Et même, plus profondément encore, c'est
la reprise et le déplacement de la philosophie qui permet à Panofsky de penser
l'ensemble de son projet iconologique. Car c'est de Cassirer (voulant
substituer au projet kantien d'une critique de la raison, le projet d'une critique
de la culture), que vient la notion de forme symbolique et l'idée selon
laquelle l'art est une forme symbolique comme cette « énergie de l'esprit
par laquelle une signification spirituelle est attachée à un signe sensible
concret et intimement appropriée à ce signe. En ce sens, le langage, le monde
mythico-religieux et l'art se présentent à nous comme autant de formes symboliques
particulières ». Comme l'analyse
très bien Audrey Rieber dans un article de 2008,
cette reprise néokantienne et cassirérienne est aussi
un déplacement dans la mesure où Panofsky ne dit pas seulement que c'est l'art
qui est une forme symbolique. Il écrit surtout que
c'est la perspective qui en est une, ce qui indique une historicisation du concept
de Cassirer, et l'idée selon laquelle l'esprit humain change : en faisant d'une
part de la perspective une façon de voir le monde, une « mentalité » ou
le « symptôme » de cette mentalité ; en faisant d'autre
part de l'œuvre d'art singulière précisément décrite et analysée un symptôme de
ce symptôme ; en faisant enfin de la perspective quelque chose de
construit, quelque chose qui émerge et peut disparaître « en prenant
connaissance de […] principes sous-jacents qui révèlent la mentalité de base
d'une nation, d'une période, d'une classe, d'une conviction religieuse ou
philosophique ».
Par-delà la précision conceptuelle que la
philosophie permet concernant la notion d'art mais aussi concernant les thèmes
que l'on pourrait dire anthropologiques qui traversent les époques en se
métamorphosant ou en se modalisant (je pense aux thèmes et aux concepts d'image,
de figure, de représentation, mais aussi aux thèmes et aux concepts de mythe,
de temps, de mort, de désir, etc.), l'on voit l'effet rétroactif de l'histoire
de l'art sur la philosophie elle-même en comprenant les effets ou les
implications philosophiques, ou ce que j'appellerais le travail philosophique
de l'histoire de l'art derrière la mise au jour des théories de l'art (mais aussi
des sciences, de la religion, de la politique, etc.) qui sont sous-jacents aux
pratiques.
2) Ce
que l'histoire de l'art apporte ou pas à la philosophie de l'art ?

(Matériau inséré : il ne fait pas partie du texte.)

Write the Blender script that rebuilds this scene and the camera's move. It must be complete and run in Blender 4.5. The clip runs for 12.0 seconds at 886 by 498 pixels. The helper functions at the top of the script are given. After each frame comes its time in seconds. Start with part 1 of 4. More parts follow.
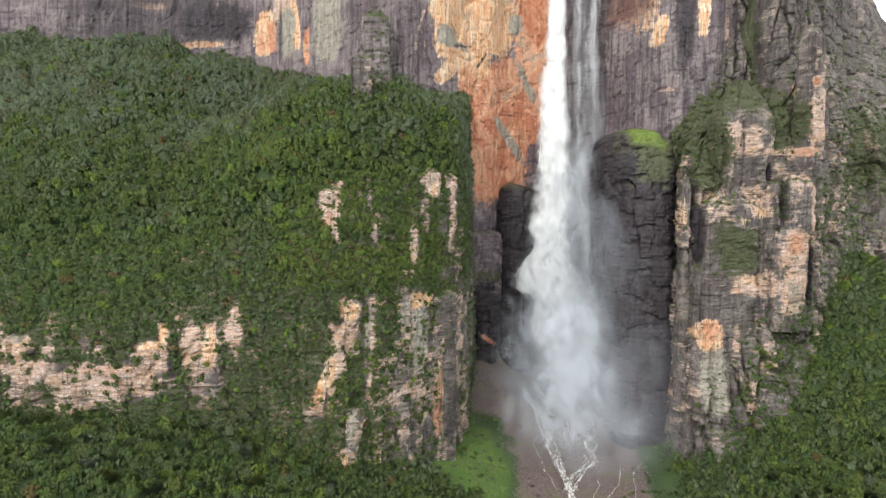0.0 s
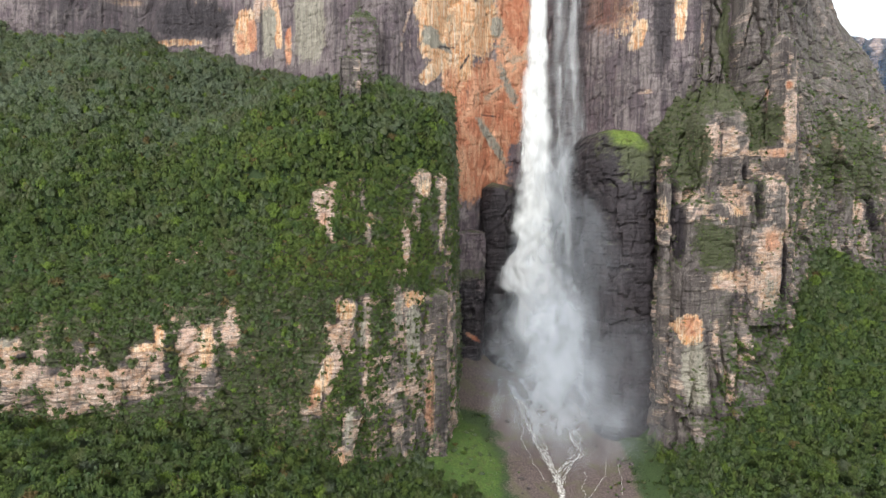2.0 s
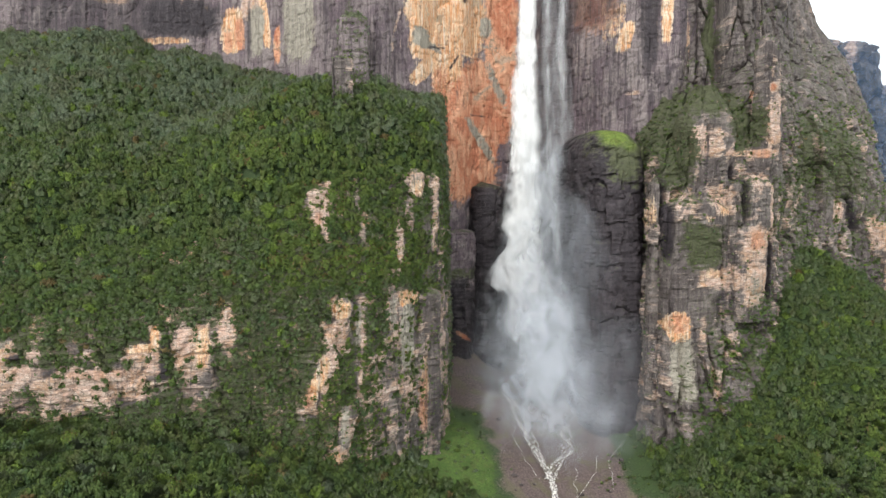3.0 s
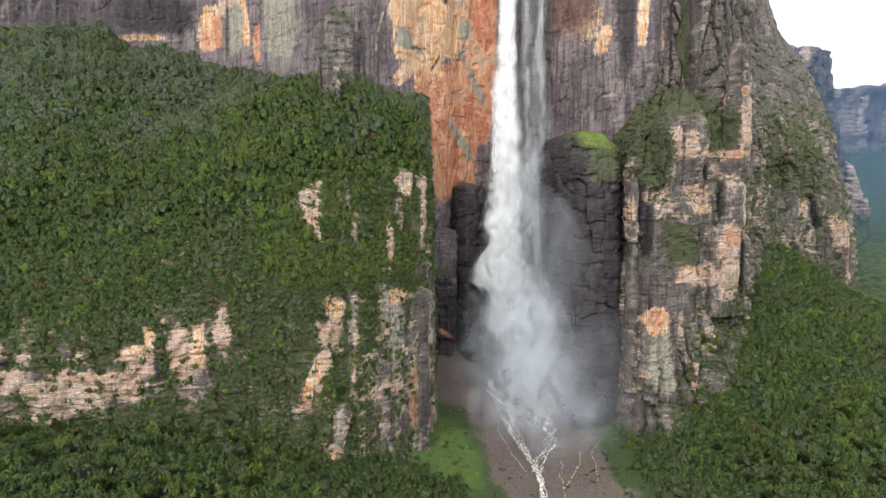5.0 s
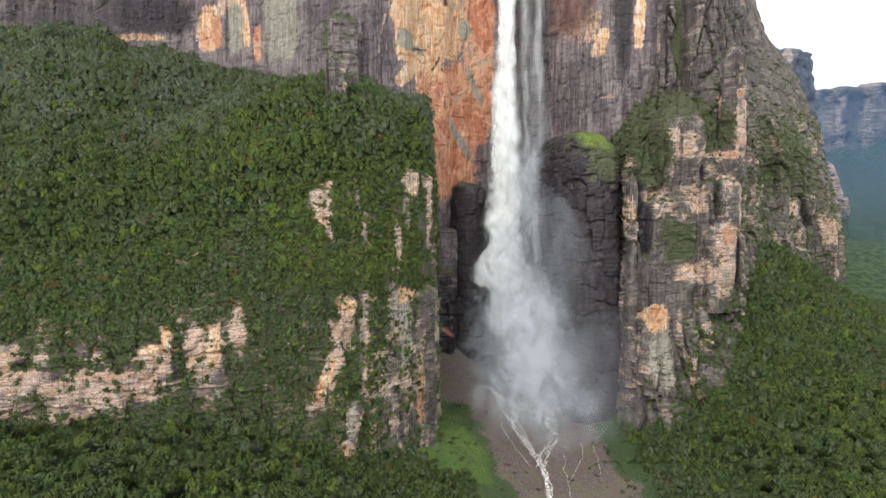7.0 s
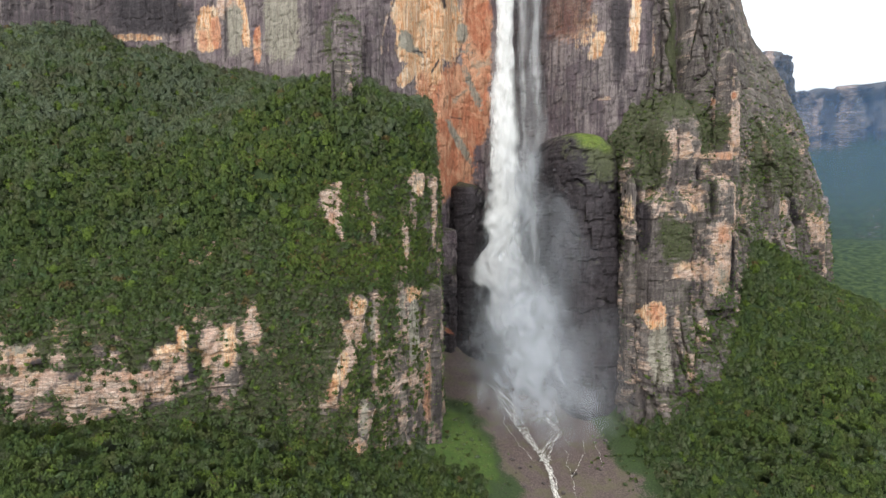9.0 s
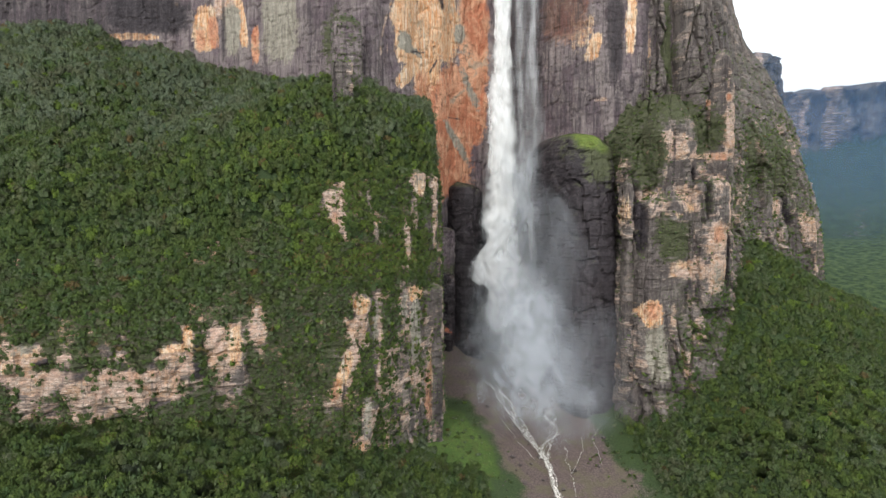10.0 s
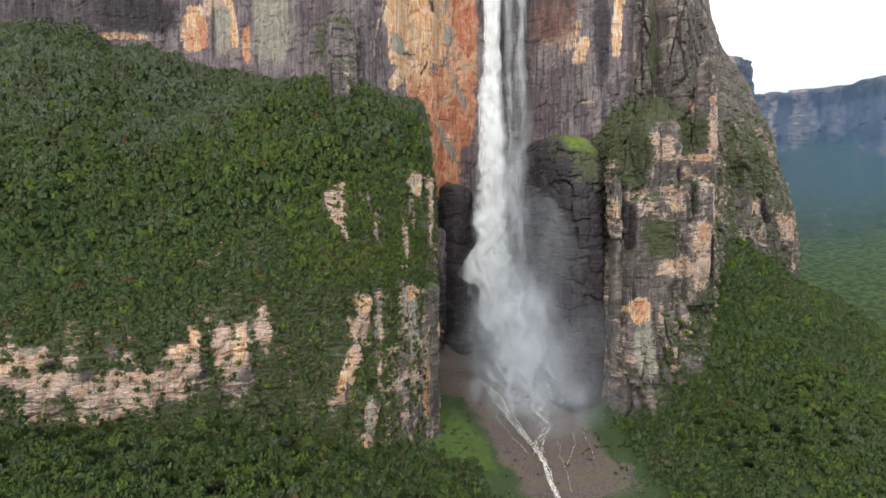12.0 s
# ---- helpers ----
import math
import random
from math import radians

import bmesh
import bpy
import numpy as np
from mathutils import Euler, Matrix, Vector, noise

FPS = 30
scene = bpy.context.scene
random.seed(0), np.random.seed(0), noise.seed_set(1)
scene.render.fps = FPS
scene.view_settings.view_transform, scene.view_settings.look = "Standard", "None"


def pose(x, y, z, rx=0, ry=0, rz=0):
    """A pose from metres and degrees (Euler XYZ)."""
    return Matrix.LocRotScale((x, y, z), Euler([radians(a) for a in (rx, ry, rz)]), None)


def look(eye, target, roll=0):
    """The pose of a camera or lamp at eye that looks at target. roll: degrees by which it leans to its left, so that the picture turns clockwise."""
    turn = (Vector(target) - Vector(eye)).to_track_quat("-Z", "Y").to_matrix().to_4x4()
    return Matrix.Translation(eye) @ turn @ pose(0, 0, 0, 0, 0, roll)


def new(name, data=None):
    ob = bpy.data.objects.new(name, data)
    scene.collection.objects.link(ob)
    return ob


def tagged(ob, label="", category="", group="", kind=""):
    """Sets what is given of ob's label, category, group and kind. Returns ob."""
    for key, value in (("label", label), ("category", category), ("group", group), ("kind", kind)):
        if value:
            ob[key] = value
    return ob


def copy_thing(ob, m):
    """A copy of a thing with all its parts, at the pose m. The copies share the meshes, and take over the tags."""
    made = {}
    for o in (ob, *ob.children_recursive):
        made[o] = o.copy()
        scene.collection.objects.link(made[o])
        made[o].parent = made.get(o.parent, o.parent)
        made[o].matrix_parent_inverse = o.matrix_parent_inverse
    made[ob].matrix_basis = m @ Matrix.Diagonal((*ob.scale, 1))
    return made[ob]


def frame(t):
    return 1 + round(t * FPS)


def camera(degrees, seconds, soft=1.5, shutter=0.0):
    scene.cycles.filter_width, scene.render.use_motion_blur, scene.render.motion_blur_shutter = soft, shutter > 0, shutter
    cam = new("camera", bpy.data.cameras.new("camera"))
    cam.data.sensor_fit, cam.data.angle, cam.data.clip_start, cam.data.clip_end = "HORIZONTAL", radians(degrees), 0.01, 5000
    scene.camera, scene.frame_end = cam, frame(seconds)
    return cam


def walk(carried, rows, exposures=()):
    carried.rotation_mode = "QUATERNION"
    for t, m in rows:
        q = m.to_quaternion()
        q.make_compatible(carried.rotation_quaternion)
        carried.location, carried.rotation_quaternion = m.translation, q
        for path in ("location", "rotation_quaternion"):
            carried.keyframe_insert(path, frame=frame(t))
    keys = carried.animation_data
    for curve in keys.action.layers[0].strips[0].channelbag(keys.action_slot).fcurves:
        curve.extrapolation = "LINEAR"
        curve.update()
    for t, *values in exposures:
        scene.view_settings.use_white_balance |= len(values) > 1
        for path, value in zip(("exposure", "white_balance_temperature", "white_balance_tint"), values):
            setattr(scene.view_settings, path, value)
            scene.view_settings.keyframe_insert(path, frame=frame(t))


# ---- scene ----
cam = camera(69.51, 12.0)
# seconds, eye, target, lean
PATH = [
    (0, (0.00, 0.00, 330.00), (0.000, 99.827, 324.117), 0.372),
    (0.5, (-7.28, -2.19, 330.44), (-5.881, 97.626, 324.482), 0.298),
    (1, (-14.59, -4.51, 330.74), (-11.813, 95.272, 324.709), 0.274),
    (1.5, (-21.77, -6.47, 331.01), (-17.641, 93.263, 324.941), 0.239),
    (2, (-29.20, -8.79, 330.67), (-23.581, 90.871, 324.632), 0.186),
    (2.5, (-36.82, -10.38, 330.89), (-29.650, 89.175, 324.807), 0.186),
    (3, (-44.10, -12.17, 331.26), (-35.332, 87.251, 325.087), 0.140),
    (3.5, (-52.13, -13.64, 330.52), (-41.674, 85.625, 324.413), 0.089),
    (5.5, (-81.82, -20.36, 331.68), (-66.159, 78.201, 325.322), -0.007),
    (6, (-89.05, -22.05, 331.49), (-72.718, 76.404, 325.154), -0.070),
    (6.5, (-96.31, -23.33, 331.79), (-79.433, 75.026, 325.424), -0.077),
    (7, (-103.77, -25.06, 332.16), (-86.245, 73.181, 325.717), -0.066),
    (9, (-133.73, -30.58, 331.88), (-113.253, 67.096, 325.477), -0.187),
    (9.5, (-141.36, -31.60, 332.31), (-120.028, 65.882, 325.833), -0.200),
    (10, (-148.86, -32.89, 332.32), (-126.633, 64.397, 325.833), -0.183),
    (10.5, (-156.39, -34.25, 332.64), (-133.343, 62.834, 326.111), -0.207),
    (11, (-163.78, -35.85, 332.60), (-139.786, 61.011, 326.093), -0.251),
    (11.5, (-171.23, -36.76, 332.94), (-146.137, 59.824, 326.403), -0.259),
    (12, (-178.83, -37.93, 332.81), (-152.462, 58.316, 326.299), -0.271),
]
walk(cam, [(t, look(eye, target, lean)) for t, eye, target, lean in PATH], [(0, 0.16), (3.5, 0.08), (6.5, 0.0), (12, -0.18)])

# ---- light: a bright overcast sky with a wide, weak sun ----
SUN_UP, SUN_ROUND = radians(42), radians(211)
world = bpy.data.worlds.new("overcast")
scene.world = world
world.use_nodes = True
wn, wl = world.node_tree.nodes, world.node_tree.links
wn.clear()
sky = wn.new("ShaderNodeTexSky")
sky.sky_type, sky.sun_disc, sky.sun_elevation, sky.sun_rotation = "NISHITA", False, SUN_UP, SUN_ROUND
sky.dust_density, sky.altitude = 5.0, 900
veil = wn.new("ShaderNodeMix")
veil.data_type = "RGBA"
veil.inputs[0].default_value = 0.82
veil.inputs[7].default_value = (13.5, 14.0, 14.3, 1)
back = wn.new("ShaderNodeBackground")
back.inputs["Strength"].default_value = 0.145
wout = wn.new("ShaderNodeOutputWorld")
wl.new(sky.outputs[0], veil.inputs[6])
wl.new(veil.outputs[2], back.inputs["Color"])
wl.new(back.outputs[0], wout.inputs[0])
sun = new("sun", bpy.data.lights.new("sun", "SUN"))
sun.data.energy, sun.data.angle, sun.data.color = 1.4, radians(20), (1.0, 0.98, 0.95)
sun.matrix_world = look((0, 0, 0), (-math.sin(SUN_ROUND) * math.cos(SUN_UP), -math.cos(SUN_ROUND) * math.cos(SUN_UP), -math.sin(SUN_UP)))


# ---- noise on arrays ----
def hashed(i, j, k, seed):
    h = (i * 374761393 + j * 668265263 + k * 2147483647 + seed * 1274126177) & 0xFFFFFFFF
    h = ((h ^ (h >> 13)) * 1274126177) & 0xFFFFFFFF
    h = ((h ^ (h >> 16)) * 2246822519) & 0xFFFFFFFF
    return ((h ^ (h >> 15)) & 0xFFFFFF) / float(0xFFFFFF)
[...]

Au sein du dialogue ou du cercle qui sont
l'espace commun de nos deux disciplines, qu'apporte l'histoire de l'art à la
philosophie de l'art ? Évoquons rapidement plusieurs points.
Elle permet de libérer le philosophe d'un
concept trop restreint d'art tel qu'il s'est constitué à la Renaissance et tel
qu'il semble s'être évanoui au XIXe et au XXe siècles. Confronté aux œuvres dans
leur singularité et dans la singularité de leurs conditions culturelles et pratique
d'émergence, le philosophe est contraint de préciser le statut théorique de l'art,
mais aussi la nature ontologique de toutes les œuvres, qu'elles relèvent de l'unicité
d'un objet original et fixe (peinture), de la multiplicité des exemplaires d'un
type (un roman) ou d'une matrice (photographie), d'un processus à deux temps
(la conception et l'exécution comme en musique, au théâtre ou en danse), d'une
temporalité précaire comme celle d'une improvisation, d'une simple idée comme
dans l'art conceptuel, d'une action indéterminée et difficile à comprendre, d'un
événement ou d'une expérience, enfin, comme une intervention ou une performance
à la limite de la signification et même de la perception.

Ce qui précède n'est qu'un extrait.